● Do this
In the listing below, find the line holding "for path, value" and the line holding "scene.view_settings.keyframe_insert(path, frame=frame(t))". Write out those two lines and all lines between, exactly, and nothing more.

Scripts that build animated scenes
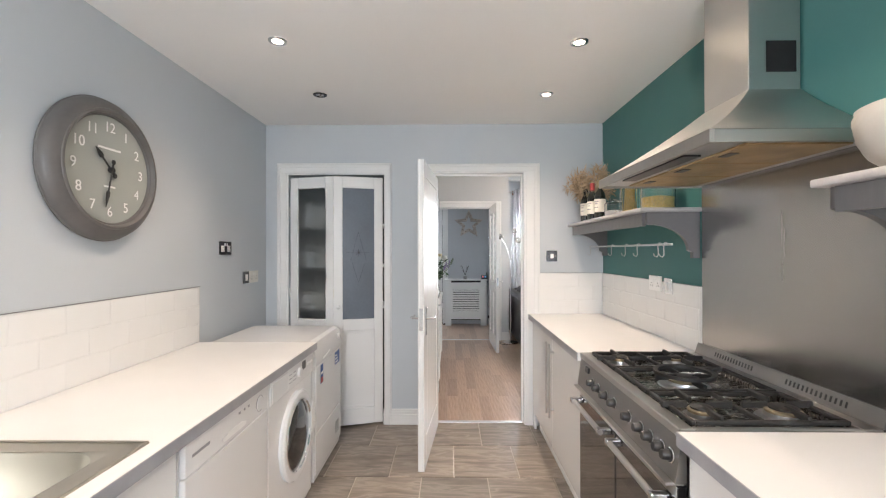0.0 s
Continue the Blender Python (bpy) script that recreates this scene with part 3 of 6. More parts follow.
# oven doors
for y0, y1 in ((1.752, 2.195), (2.205, 2.650)):
    d = box_part("oven_door", (CX0 - 0.004, CX0 + 0.030, y0, y1, 0.17, 0.722), OVENGLASS, ck, 0.004, "black glass oven door")
    box_part("door_trim", (CX0 - 0.006, CX0 - 0.003, y0, y1, 0.690, 0.722), STEEL, d)
    part("oven_handle", tube(bm_new(), [(CX0 - 0.048, y0 + 0.03, 0.672), (CX0 - 0.048, y1 - 0.03, 0.672)], 0.011, 14), STEEL, d, "thick steel bar handle")
    for yy in (y0 + 0.045, y1 - 0.045):
        part("handle_end", bx(bm_new(), CX0 - 0.06, CX0 - 0.004, yy - 0.014, yy + 0.014, 0.66, 0.684, 0.004), CHROME, d)
box_part("drip_ledge", (CX0 - 0.035, CX0 + 0.02, CY0 + 0.01, CY1 - 0.01, 0.724, 0.734), STEEL, ck, 0.003)
# burners
for bxx, byy, r in ((1.17, 2.52, 0.042), (1.42, 2.52, 0.034), (1.29, 2.20, 0.062), (1.17, 1.88, 0.040), (1.42, 1.88, 0.050)):
    bn = part("burner", lathe(bm_new(), [(r * 1.5, 0.890), (r * 1.45, 0.894), (r * 1.05, 0.896), (r, 0.908), (r * 0.5, 0.909), (0, 0.909)], (bxx, byy, -0.022), 26), SILVERSTRIP, ck, "aluminium gas burner")
    part("burner_ring", lathe(bm_new(), [(r * 0.98, 0.9085), (r * 1.02, 0.916), (r * 0.9, 0.919), (0, 0.919)], (bxx, byy, -0.022), 26), BRASSY, bn)
    part("burner_cap", lathe(bm_new(), [(r * 0.80, 0.919), (r * 0.82, 0.925), (r * 0.6, 0.929), (0, 0.929)], (bxx, byy, -0.022), 26), IRON, bn)
# cast iron pan supports, three over the hob
for y0, y1 in ((2.36, 2.63), (2.055, 2.345), (1.775, 2.04)):
    gr = None
    bm = bm_new()
    x0, x1, z0, z1 = CX0 + 0.050, 1.530, 0.885, 0.899
    for a in (x0, x1 - 0.012):
        bx(bm, a, a + 0.015, y0, y1, z0, z1, 0.003, 1)
    for b in (y0, y1 - 0.012):
        bx(bm, x0 + 0.015, x1 - 0.003, b, b + 0.014, z0, z1, 0.003, 1)
    bx(bm, 1.285, 1.299, y0 + 0.014, y1 - 0.012, z0, z1, 0.003, 1) if y1 - y0 < 0.285 else None
    gr = part("pan_support", bm, IRON, ck, "black cast iron pan support")
    ym = (y0 + y1) / 2
    for cx in (1.17, 1.42) if y1 - y0 < 0.285 else (1.29,):
        for dx, dy in ((0.11, 0), (-0.11, 0), (0, (y1 - y0) / 2 - 0.005), (0, -(y1 - y0) / 2 + 0.005)):
            s = 0.28
            bm = bm_new()
            xa, xb = sorted((cx + dx * s, cx + dx)) if dx else (cx - 0.005, cx + 0.005)
            ya, yb = sorted((ym + dy * s, ym + dy)) if dy else (ym - 0.005, ym + 0.005)
            bx(bm, xa - 0.001, xb + 0.001, ya - 0.001, yb + 0.001, 0.890, 0.911, 0.003, 1)
            part("finger", bm, IRON, gr)
    for fx in (x0 + 0.02, x1 - 0.03):
        for fy in (y0 + 0.002, y1 - 0.012):
            part("foot", bx(bm_new(), fx, fx + 0.01, fy, fy + 0.01, 0.8675, z0 + 0.002), IRON, gr)
part("wok_ring", lathe(bm_new(), [(0.092, 0.934), (0.108, 0.936), (0.108, 0.948), (0.092, 0.946), (0.092, 0.934)], (1.29, 2.20, -0.024), 30), IRON, ck, "black wok ring")
# vented upstand at the back
up = part("rear_upstand", prism(bm_new(), [(0.014, 0), (0.038, 0), (0.038, 0.050), (0.032, 0.050), (0.018, 0.004)], Matrix(((1, 0, 0, 1.572), (0, 0, CY1 - CY0, CY0), (0, 1, 0, 0.888), (0, 0, 0, 1)))), PANELSTEEL, ck, "steel rear upstand with vent slots")
for g0 in (1.86, 2.27):
    for i in range(14):
        y = g0 + i * 0.018
        part("vent_slot", prism(bm_new(), [(0.0205, 0.018), (0.0262, 0.036), (0.0285, 0.0355), (0.0228, 0.0175)], Matrix(((1, 0, 0, 1.572), (0, 0, 0.006, y), (0, 1, 0, 0.888), (0, 0, 0, 1)))), BLACK, up)

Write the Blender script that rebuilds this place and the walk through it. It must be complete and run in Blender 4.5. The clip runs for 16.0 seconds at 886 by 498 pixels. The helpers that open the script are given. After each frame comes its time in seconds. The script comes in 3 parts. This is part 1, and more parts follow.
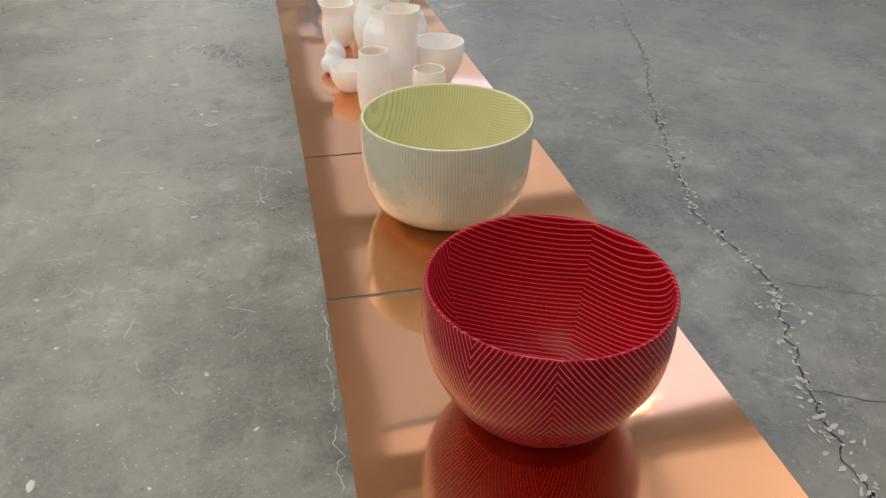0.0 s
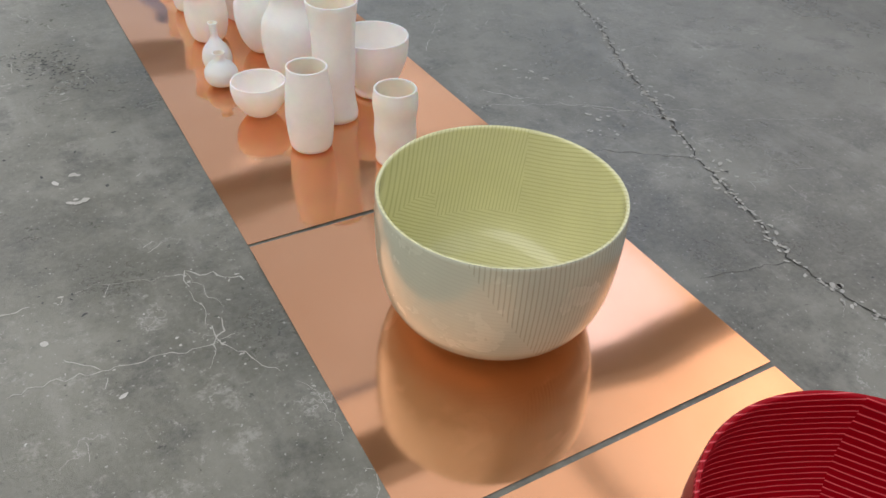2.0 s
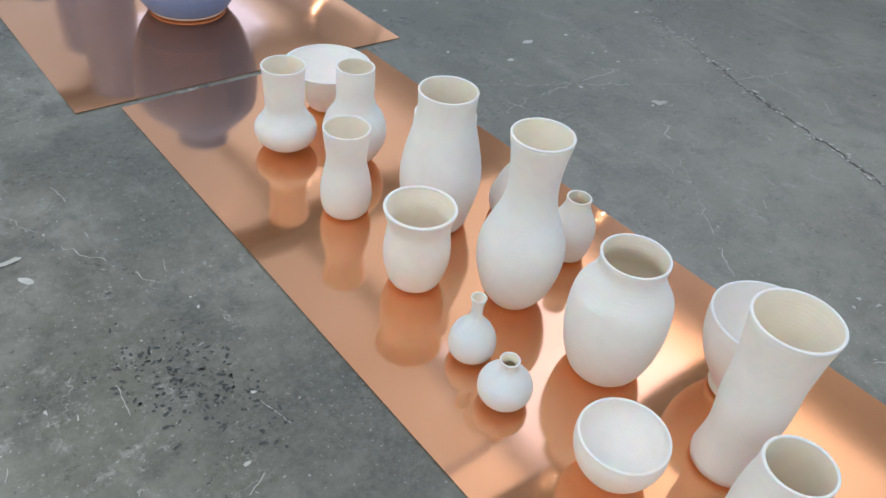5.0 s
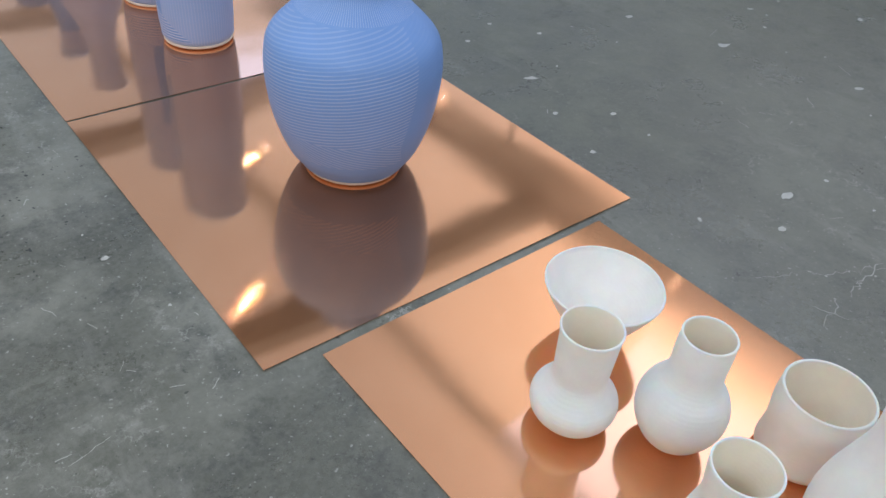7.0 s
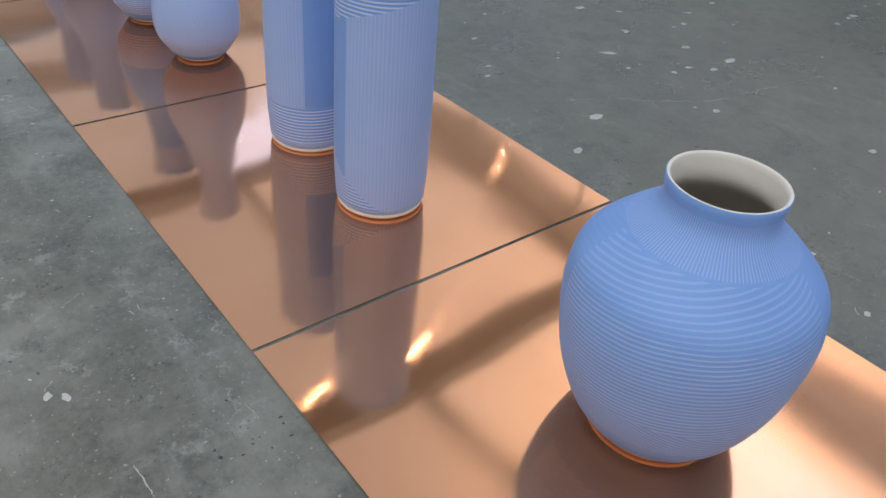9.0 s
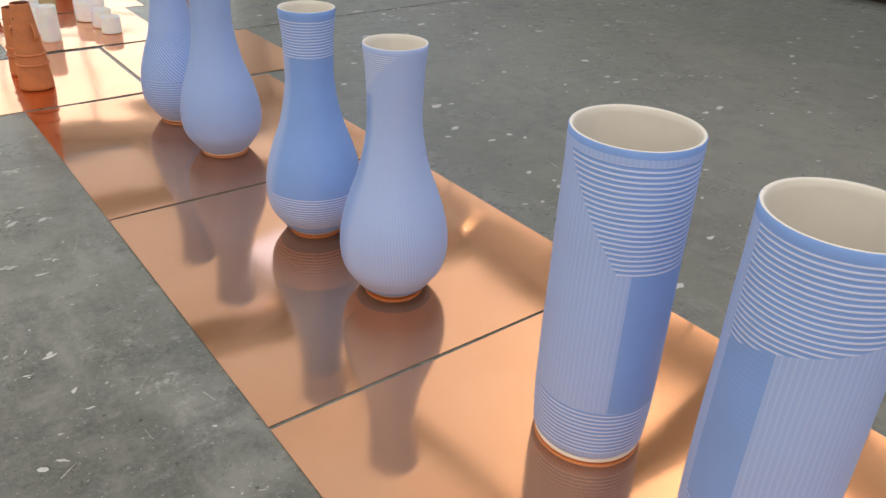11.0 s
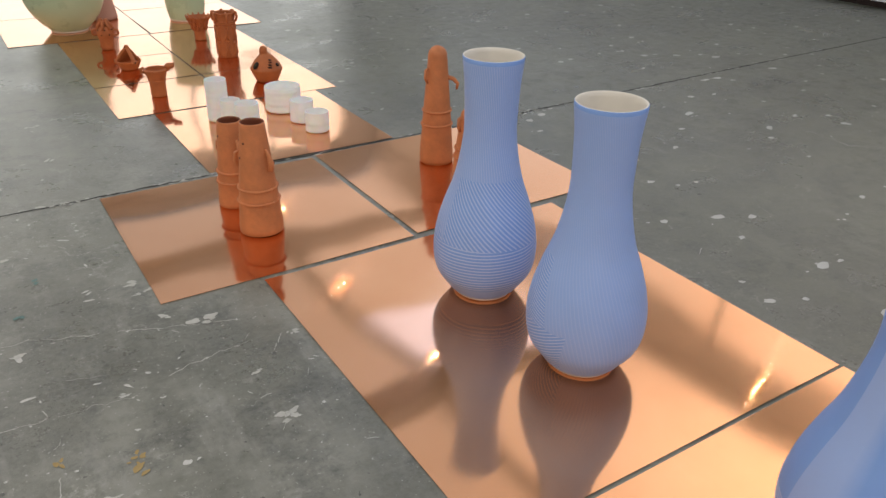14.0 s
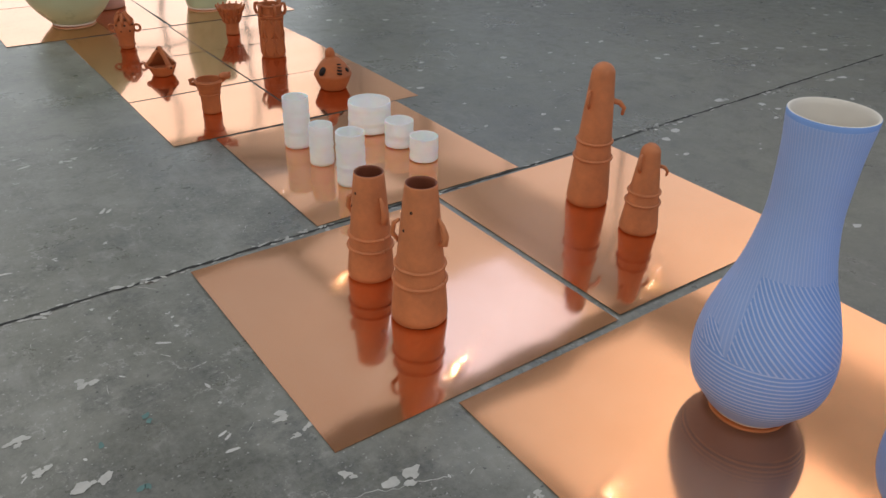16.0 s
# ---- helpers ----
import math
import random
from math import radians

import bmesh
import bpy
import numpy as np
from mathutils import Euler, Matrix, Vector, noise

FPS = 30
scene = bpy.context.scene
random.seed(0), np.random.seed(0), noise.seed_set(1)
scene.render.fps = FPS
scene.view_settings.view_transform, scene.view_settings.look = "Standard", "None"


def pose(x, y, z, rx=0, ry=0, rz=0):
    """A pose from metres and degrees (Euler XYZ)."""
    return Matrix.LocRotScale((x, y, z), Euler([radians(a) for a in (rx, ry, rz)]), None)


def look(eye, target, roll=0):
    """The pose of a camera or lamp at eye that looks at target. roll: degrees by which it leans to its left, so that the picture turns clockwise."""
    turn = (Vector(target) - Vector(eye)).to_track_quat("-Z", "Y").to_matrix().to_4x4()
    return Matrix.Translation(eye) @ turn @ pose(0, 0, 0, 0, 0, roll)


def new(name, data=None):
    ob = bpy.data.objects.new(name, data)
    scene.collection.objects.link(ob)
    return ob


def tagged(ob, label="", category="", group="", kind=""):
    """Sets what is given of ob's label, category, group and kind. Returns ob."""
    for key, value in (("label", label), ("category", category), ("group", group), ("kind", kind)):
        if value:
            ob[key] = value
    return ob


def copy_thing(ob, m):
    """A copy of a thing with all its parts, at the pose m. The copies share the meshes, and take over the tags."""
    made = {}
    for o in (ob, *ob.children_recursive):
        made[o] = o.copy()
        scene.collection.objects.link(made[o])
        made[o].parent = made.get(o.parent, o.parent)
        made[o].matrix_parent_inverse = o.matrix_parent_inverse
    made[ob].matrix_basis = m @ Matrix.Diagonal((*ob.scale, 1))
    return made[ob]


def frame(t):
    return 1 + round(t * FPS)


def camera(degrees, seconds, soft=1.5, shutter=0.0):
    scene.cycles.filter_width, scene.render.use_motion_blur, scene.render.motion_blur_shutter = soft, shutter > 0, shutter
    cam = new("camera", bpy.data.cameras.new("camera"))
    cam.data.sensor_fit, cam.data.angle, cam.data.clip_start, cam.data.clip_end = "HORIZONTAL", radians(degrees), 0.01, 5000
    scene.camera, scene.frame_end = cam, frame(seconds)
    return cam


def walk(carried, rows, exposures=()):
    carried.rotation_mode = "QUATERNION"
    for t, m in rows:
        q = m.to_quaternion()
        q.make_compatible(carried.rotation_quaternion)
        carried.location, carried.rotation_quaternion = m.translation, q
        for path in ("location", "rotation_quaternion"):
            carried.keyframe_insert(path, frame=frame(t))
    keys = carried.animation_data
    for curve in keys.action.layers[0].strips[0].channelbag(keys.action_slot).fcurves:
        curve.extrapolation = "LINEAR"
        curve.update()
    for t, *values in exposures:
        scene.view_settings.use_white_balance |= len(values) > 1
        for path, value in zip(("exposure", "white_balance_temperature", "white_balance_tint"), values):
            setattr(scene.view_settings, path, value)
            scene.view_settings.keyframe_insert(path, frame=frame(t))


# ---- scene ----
cam = camera(59.7, 16.0)
PATH = [
    (0, (-0.529, -1.766, 1.294), (-0.152, -0.125, 0.214), 0.7),
    (0.5, (-0.574, -1.493, 1.274), (-0.08, 0.067, 0.124), 1.1),
    (1, (-0.708, -1.22, 1.278), (-0.05, 0.228, 0.066), 2.1),
    (1.5, (-0.798, -0.974, 1.265), (-0.035, 0.401, 0.029), 2.7),
    (2, (-0.822, -0.666, 1.254), (-0.015, 0.679, 0.013), 3.1),
    (2.5, (-0.89, -0.394, 1.243), (-0.029, 0.91, -0.005), 3.9),
    (3, (-0.996, -0.109, 1.254), (-0.045, 1.135, 0.01), 4.9),
    (3.2, (-1.008, -0.01, 1.255), (-0.051, 1.228, 0.009), 4.9),
    (5.3, (-1.092, 1.342, 1.24), (-0.034, 2.479, -0.02), 7.0),
    (5.5, (-1.084, 1.461, 1.241), (-0.027, 2.595, -0.022), 7.0),
    (6, (-1.115, 1.772, 1.256), (-0.054, 2.903, -0.007), 6.6),
    (6.5, (-1.13, 2.021, 1.242), (-0.071, 3.168, -0.008), 6.1),
    (7, (-1.078, 2.331, 1.246), (-0.019, 3.487, 0.004), 6.0),
    (7.5, (-1.065, 2.599, 1.233), (-0.003, 3.765, 0.003), 5.9),
    (8, (-1.127, 2.89, 1.24), (-0.057, 4.067, 0.028), 6.2),
    (8.5, (-1.112, 3.143, 1.215), (-0.041, 4.334, 0.017), 6.1),
    (10.8, (-1.118, 4.412, 1.284), (-0.049, 5.771, 0.28), 2.7),
    (11, (-1.124, 4.522, 1.273), (-0.054, 5.893, 0.285), 2.5),
    (11.5, (-1.207, 4.802, 1.289), (-0.148, 6.201, 0.329), 1.9),
    (12, (-1.224, 5.058, 1.267), (-0.183, 6.481, 0.321), 1.6),
    (12.5, (-1.214, 5.338, 1.281), (-0.196, 6.782, 0.345), 1.4),
    (13, (-1.273, 5.639, 1.283), (-0.283, 7.105, 0.35), 1.4),
    (13.5, (-1.329, 5.897, 1.289), (-0.356, 7.376, 0.357), 1.3),
    (14, (-1.29, 6.21, 1.276), (-0.326, 7.689, 0.336), 1.2),
    (14.5, (-1.318, 6.483, 1.27), (-0.348, 7.948, 0.314), 1.3),
    (15, (-1.418, 6.755, 1.292), (-0.435, 8.201, 0.321), 1.5),
    (15.5, (-1.473, 6.982, 1.268), (-0.456, 8.39, 0.278), 1.9),
    (16, (-1.478, 7.22, 1.261), (-0.451, 8.605, 0.248), 1.7),
]
EXPOSURES = [(0.0, 0.05, 7300, 12), (1.0, 0.08, 7100, 13), (1.5, 0.0, 6900, 12), (3.0, -0.08, 6500, 9), (5.5, -0.06, 6150, 6), (8.5, -0.18, 6150, 7),
             (11.0, 0.15, 7300, 10), (12.5, 0.2, 7400, 10), (14.0, -0.05, 7250, 10), (15.5, -0.27, 6850, 9), (16.0, -0.27, 6750, 9)]
walk(cam, [(t, look(eye, target, roll)) for t, eye, target, roll in PATH], EXPOSURES)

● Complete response
        for path, value in zip(("exposure", "white_balance_temperature", "white_balance_tint"), values):
            setattr(scene.view_settings, path, value)
            scene.view_settings.keyframe_insert(path, frame=frame(t))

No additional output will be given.